** Begin **

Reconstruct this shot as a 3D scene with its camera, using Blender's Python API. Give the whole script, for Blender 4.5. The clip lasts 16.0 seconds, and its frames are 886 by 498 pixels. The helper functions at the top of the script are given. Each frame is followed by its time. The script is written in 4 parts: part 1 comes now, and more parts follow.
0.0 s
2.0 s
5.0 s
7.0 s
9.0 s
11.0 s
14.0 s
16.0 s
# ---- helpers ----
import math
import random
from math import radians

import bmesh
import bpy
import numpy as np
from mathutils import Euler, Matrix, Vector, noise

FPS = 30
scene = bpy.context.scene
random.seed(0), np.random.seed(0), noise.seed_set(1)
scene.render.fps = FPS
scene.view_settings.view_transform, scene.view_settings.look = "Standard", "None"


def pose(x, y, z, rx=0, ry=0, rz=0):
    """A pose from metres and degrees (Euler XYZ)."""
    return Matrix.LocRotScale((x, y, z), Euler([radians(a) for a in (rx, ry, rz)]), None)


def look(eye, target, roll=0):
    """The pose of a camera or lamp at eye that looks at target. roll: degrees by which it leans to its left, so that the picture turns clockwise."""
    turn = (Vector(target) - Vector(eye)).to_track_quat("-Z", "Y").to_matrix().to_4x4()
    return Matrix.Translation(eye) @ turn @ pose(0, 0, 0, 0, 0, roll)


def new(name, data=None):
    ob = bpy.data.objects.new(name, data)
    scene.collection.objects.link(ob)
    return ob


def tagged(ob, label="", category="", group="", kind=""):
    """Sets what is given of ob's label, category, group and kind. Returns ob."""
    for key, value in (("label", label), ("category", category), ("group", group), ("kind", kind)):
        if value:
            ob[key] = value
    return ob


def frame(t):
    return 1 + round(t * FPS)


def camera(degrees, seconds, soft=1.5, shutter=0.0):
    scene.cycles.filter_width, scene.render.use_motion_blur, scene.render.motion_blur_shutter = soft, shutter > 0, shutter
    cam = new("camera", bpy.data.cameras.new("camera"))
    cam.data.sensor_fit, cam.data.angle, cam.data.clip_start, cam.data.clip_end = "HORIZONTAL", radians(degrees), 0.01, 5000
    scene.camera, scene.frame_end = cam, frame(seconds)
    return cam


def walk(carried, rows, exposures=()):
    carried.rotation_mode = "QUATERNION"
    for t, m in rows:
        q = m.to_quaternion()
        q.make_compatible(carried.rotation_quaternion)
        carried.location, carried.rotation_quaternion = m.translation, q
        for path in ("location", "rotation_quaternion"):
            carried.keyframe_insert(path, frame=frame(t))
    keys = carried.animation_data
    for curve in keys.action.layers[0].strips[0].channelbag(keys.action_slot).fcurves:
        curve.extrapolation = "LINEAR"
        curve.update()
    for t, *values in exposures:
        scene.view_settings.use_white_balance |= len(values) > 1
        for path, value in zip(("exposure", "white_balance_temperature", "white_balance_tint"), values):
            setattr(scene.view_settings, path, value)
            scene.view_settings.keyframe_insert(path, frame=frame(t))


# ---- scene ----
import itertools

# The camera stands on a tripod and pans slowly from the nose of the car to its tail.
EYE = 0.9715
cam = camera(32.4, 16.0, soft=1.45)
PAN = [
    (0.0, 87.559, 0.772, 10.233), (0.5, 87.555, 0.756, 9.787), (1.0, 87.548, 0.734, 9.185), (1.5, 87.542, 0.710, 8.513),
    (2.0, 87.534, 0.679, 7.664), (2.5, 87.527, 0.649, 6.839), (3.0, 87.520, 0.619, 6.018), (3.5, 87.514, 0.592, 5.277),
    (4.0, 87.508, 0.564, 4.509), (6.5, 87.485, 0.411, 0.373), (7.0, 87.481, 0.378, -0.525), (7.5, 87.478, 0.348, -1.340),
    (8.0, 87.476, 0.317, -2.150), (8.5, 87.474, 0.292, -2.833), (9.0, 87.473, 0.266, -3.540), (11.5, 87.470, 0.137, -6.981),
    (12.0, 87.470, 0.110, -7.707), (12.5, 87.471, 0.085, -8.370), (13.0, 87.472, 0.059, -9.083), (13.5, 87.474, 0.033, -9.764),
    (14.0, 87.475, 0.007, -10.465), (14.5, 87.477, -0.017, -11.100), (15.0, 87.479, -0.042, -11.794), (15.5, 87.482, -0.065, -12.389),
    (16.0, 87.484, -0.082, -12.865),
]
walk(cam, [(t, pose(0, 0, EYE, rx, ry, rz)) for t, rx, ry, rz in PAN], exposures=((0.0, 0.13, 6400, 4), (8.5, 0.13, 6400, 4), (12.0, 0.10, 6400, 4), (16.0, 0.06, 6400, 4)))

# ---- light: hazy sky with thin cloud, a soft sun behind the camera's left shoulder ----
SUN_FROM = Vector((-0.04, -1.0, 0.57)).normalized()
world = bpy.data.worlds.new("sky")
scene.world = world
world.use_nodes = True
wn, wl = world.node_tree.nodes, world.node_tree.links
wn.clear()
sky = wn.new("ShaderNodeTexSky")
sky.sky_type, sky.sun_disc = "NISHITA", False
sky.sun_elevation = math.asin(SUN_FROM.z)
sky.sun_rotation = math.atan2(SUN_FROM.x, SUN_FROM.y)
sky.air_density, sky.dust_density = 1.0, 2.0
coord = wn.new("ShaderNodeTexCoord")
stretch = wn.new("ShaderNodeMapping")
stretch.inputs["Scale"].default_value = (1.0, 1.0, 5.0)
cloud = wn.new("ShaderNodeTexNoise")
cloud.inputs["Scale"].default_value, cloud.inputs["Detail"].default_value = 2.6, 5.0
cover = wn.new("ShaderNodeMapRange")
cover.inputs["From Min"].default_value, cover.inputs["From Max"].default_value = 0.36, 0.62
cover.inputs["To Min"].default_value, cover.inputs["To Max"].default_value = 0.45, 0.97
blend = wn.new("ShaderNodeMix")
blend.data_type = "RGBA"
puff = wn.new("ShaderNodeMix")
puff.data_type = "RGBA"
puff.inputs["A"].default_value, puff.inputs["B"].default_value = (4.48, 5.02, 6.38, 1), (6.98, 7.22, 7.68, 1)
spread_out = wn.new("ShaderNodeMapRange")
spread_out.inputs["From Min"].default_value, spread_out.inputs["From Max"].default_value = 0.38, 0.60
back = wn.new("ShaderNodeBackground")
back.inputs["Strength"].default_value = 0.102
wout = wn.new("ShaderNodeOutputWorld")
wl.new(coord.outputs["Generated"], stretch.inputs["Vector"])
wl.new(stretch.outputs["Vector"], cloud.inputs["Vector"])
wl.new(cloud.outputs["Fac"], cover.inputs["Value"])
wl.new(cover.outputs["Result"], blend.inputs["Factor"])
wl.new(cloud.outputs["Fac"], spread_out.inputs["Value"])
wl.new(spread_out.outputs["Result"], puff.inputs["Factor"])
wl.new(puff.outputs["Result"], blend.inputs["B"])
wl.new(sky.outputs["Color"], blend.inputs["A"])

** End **
** Begin **

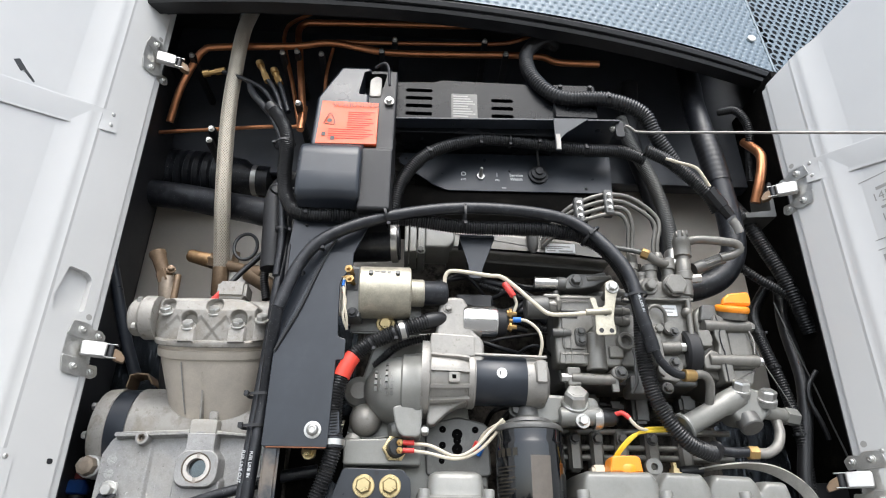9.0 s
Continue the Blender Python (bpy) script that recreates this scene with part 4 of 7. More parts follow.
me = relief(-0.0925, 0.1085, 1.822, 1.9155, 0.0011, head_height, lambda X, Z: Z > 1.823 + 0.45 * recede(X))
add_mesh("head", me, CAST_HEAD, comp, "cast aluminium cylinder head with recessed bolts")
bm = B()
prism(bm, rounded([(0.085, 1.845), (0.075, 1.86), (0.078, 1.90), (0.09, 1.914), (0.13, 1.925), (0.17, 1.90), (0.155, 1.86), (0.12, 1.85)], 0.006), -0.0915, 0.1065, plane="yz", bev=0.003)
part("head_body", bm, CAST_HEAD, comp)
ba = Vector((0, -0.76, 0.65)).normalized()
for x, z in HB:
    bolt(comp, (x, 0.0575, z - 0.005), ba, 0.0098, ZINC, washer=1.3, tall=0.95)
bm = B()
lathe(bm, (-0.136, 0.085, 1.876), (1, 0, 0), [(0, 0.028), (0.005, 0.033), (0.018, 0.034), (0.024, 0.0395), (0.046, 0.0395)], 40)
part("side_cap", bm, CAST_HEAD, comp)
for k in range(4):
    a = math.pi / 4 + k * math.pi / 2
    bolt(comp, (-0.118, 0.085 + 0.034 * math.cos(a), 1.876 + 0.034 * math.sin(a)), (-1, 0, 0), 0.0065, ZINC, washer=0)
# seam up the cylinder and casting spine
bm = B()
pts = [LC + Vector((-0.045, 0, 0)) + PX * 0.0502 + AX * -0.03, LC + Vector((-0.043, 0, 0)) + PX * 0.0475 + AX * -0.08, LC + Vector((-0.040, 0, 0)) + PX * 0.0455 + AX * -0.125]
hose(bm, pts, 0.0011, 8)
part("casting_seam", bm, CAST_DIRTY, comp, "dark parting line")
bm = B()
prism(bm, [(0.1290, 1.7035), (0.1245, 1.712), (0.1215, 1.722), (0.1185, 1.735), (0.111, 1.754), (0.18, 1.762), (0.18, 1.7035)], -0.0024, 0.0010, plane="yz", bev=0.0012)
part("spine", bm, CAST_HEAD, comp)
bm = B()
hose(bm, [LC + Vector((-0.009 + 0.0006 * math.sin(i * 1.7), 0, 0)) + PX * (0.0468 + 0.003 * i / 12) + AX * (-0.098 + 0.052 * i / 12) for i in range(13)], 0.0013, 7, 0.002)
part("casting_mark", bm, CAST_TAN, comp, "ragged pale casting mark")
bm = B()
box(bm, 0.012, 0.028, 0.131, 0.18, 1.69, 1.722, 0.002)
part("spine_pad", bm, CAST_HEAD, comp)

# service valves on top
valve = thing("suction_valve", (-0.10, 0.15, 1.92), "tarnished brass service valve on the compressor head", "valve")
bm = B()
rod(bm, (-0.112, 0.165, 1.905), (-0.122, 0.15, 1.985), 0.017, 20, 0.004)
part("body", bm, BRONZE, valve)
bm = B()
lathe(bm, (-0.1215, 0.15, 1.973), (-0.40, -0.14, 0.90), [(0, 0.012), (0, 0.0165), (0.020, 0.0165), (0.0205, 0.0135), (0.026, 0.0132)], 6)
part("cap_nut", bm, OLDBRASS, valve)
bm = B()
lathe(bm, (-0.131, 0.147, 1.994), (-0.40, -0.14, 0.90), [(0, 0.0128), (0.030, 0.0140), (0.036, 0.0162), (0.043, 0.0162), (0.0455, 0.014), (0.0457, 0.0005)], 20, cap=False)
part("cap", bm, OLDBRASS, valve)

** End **
** Begin **

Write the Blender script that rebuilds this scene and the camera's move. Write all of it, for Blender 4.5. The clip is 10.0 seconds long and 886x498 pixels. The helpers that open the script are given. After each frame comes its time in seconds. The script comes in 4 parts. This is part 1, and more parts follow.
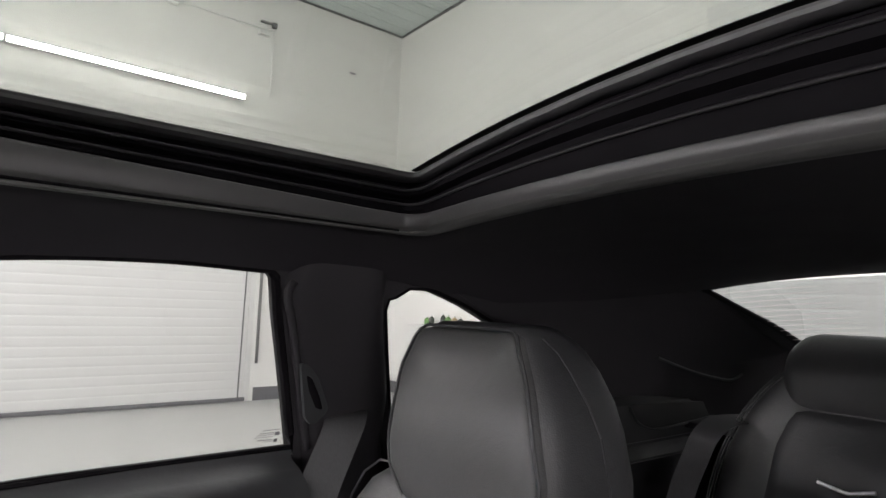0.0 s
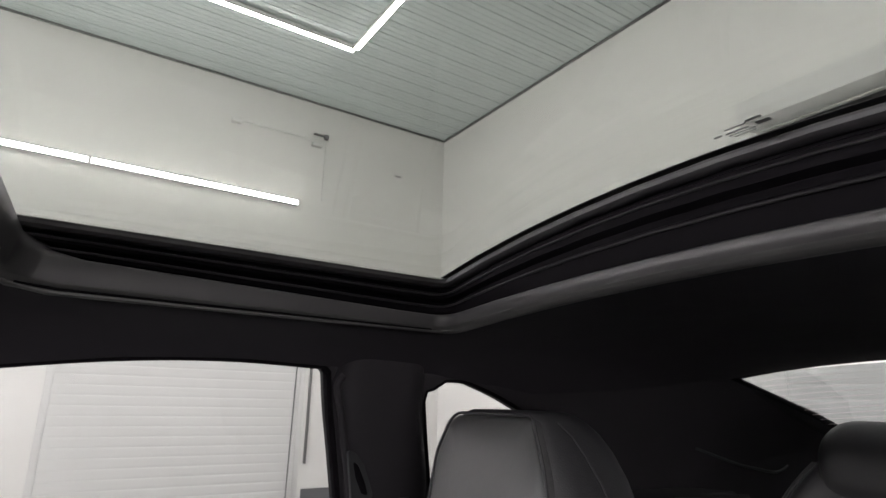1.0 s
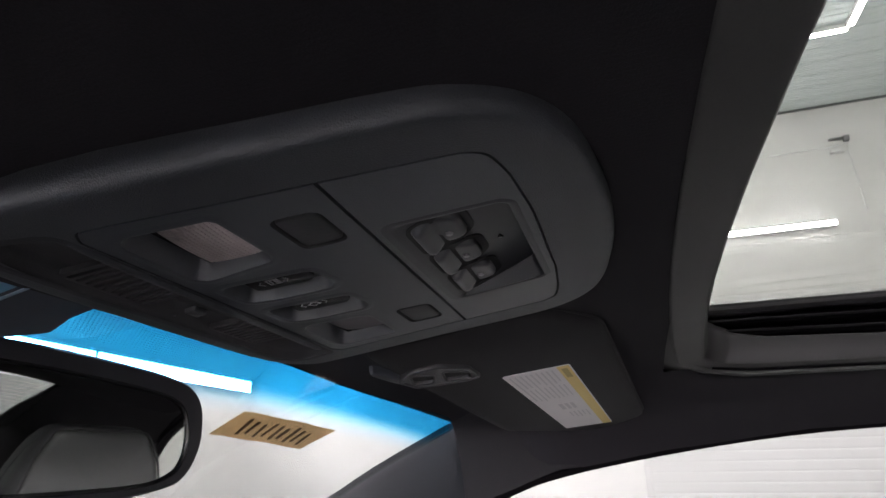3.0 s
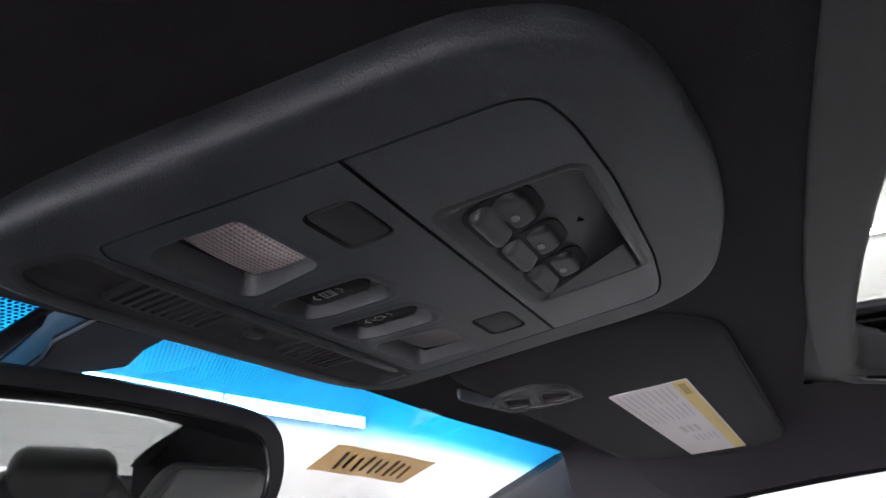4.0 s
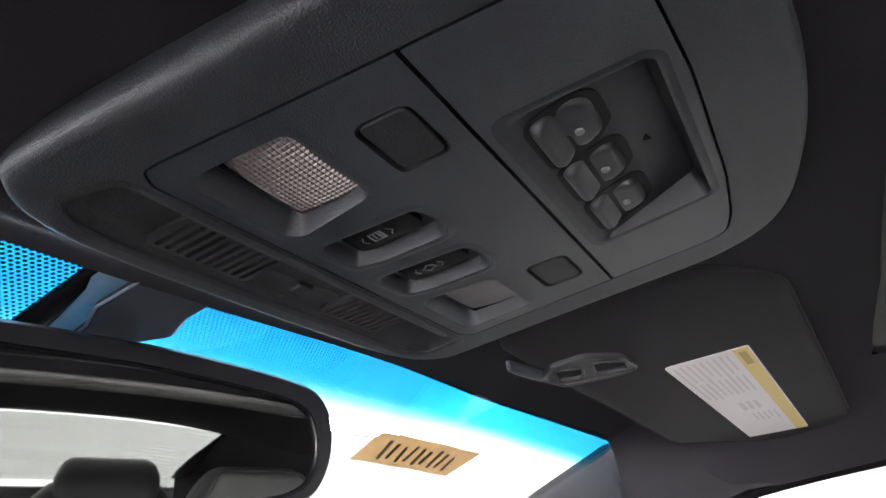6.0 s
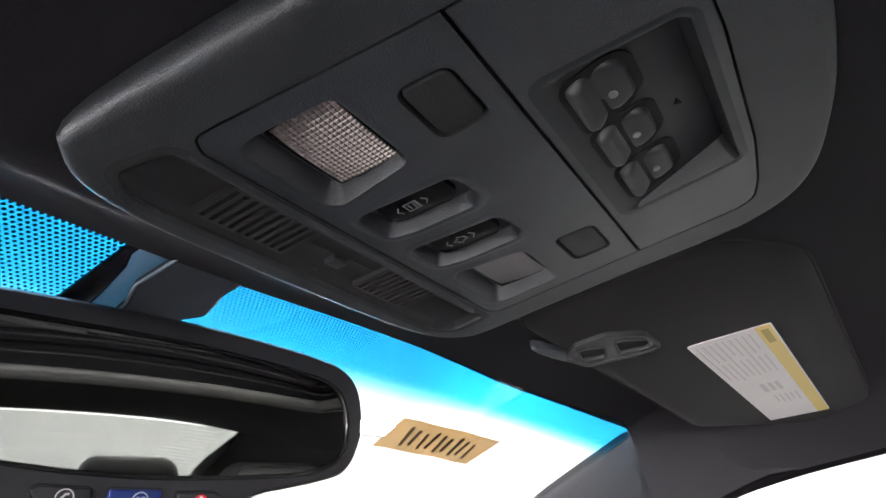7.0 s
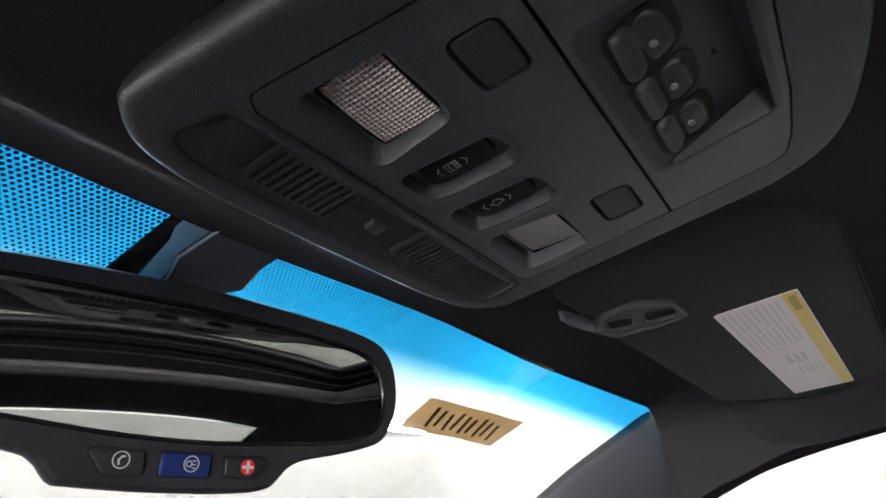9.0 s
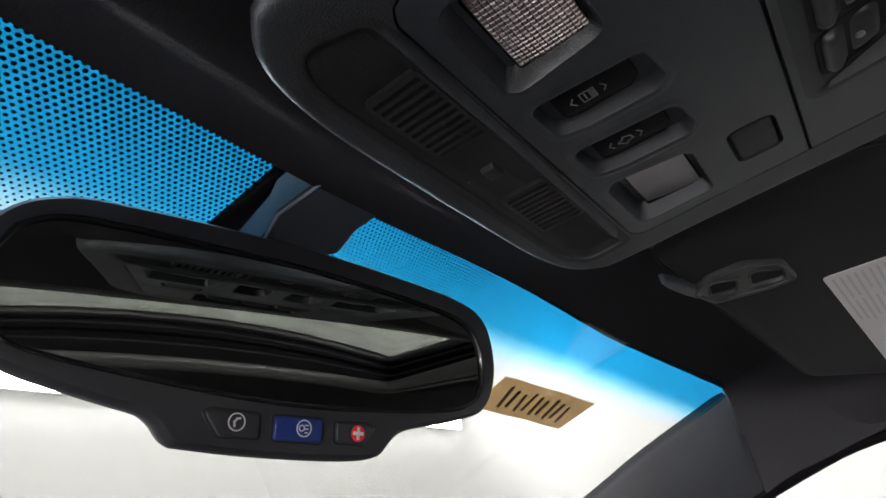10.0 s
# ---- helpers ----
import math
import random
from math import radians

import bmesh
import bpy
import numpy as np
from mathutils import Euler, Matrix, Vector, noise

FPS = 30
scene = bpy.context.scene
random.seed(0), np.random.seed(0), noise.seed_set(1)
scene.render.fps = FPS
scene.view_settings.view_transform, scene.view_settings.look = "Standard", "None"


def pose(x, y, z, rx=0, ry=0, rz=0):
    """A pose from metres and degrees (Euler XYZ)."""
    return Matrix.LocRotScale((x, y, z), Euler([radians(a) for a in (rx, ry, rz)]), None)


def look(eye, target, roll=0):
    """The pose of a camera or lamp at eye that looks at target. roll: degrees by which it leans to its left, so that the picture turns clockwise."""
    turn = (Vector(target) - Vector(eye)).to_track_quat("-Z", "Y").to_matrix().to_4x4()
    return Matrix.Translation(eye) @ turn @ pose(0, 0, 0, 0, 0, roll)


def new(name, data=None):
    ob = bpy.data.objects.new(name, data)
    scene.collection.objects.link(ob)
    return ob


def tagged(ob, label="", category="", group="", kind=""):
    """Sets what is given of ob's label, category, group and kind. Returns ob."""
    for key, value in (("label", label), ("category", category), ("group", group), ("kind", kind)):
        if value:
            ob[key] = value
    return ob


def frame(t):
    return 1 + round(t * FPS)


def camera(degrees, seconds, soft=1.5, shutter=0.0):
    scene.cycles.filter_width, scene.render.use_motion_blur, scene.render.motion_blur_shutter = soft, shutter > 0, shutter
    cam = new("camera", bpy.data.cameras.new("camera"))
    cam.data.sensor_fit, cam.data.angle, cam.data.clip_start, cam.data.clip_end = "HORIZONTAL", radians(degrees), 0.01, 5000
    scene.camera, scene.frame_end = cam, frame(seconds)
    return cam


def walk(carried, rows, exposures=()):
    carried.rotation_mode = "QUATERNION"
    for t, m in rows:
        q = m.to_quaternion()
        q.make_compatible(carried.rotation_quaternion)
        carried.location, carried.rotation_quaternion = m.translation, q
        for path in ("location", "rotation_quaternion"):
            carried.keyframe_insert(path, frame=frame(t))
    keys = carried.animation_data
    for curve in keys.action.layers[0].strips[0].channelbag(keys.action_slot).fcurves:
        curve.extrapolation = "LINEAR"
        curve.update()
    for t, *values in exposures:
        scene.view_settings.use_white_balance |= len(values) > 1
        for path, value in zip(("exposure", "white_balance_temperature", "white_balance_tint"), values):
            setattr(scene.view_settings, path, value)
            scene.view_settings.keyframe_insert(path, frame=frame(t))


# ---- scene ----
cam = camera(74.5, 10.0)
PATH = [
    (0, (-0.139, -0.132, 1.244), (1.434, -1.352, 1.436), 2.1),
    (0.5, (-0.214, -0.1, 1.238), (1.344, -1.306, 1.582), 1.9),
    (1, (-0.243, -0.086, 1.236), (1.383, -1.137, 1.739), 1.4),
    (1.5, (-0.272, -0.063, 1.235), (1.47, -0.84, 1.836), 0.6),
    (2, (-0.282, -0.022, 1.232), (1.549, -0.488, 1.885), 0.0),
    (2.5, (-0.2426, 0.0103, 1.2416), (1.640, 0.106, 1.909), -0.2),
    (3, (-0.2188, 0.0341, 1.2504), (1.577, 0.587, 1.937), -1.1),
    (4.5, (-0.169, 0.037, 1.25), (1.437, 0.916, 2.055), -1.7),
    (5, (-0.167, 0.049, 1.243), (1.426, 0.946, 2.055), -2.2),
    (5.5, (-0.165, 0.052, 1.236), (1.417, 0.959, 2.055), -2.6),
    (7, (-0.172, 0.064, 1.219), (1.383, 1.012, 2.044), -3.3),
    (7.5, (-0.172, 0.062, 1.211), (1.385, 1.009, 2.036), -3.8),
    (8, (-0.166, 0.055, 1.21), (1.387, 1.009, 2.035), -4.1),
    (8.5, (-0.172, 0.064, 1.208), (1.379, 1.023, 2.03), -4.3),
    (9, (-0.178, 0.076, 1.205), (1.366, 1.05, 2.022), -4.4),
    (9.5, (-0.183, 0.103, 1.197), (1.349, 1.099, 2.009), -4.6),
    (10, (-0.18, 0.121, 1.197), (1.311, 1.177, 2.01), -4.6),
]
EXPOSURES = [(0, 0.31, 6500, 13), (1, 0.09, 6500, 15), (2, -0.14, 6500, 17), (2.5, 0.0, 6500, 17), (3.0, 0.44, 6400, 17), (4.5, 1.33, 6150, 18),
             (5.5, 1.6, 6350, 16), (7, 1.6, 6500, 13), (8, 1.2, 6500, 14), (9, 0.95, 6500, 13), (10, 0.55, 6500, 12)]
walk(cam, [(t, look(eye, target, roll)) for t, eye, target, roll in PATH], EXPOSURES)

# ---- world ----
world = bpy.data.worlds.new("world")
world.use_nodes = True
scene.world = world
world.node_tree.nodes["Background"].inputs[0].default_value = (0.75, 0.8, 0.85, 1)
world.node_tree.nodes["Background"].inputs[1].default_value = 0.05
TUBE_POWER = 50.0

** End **

* INSTRUCTION *
Copy all lines above containing the string "walk".

* WRITTEN ANSWER *
def walk(carried, rows, exposures=()):
walk(cam, [(t, pose(0, 0, EYE, rx, ry, rz)) for t, rx, ry, rz in PAN], exposures=((0.0, 0.13, 6400, 4), (8.5, 0.13, 6400, 4), (12.0, 0.10, 6400, 4), (16.0, 0.06, 6400, 4)))
def walk(carried, rows, exposures=()):
walk(cam, [(t, look(eye, target, roll)) for t, eye, target, roll in PATH], EXPOSURES)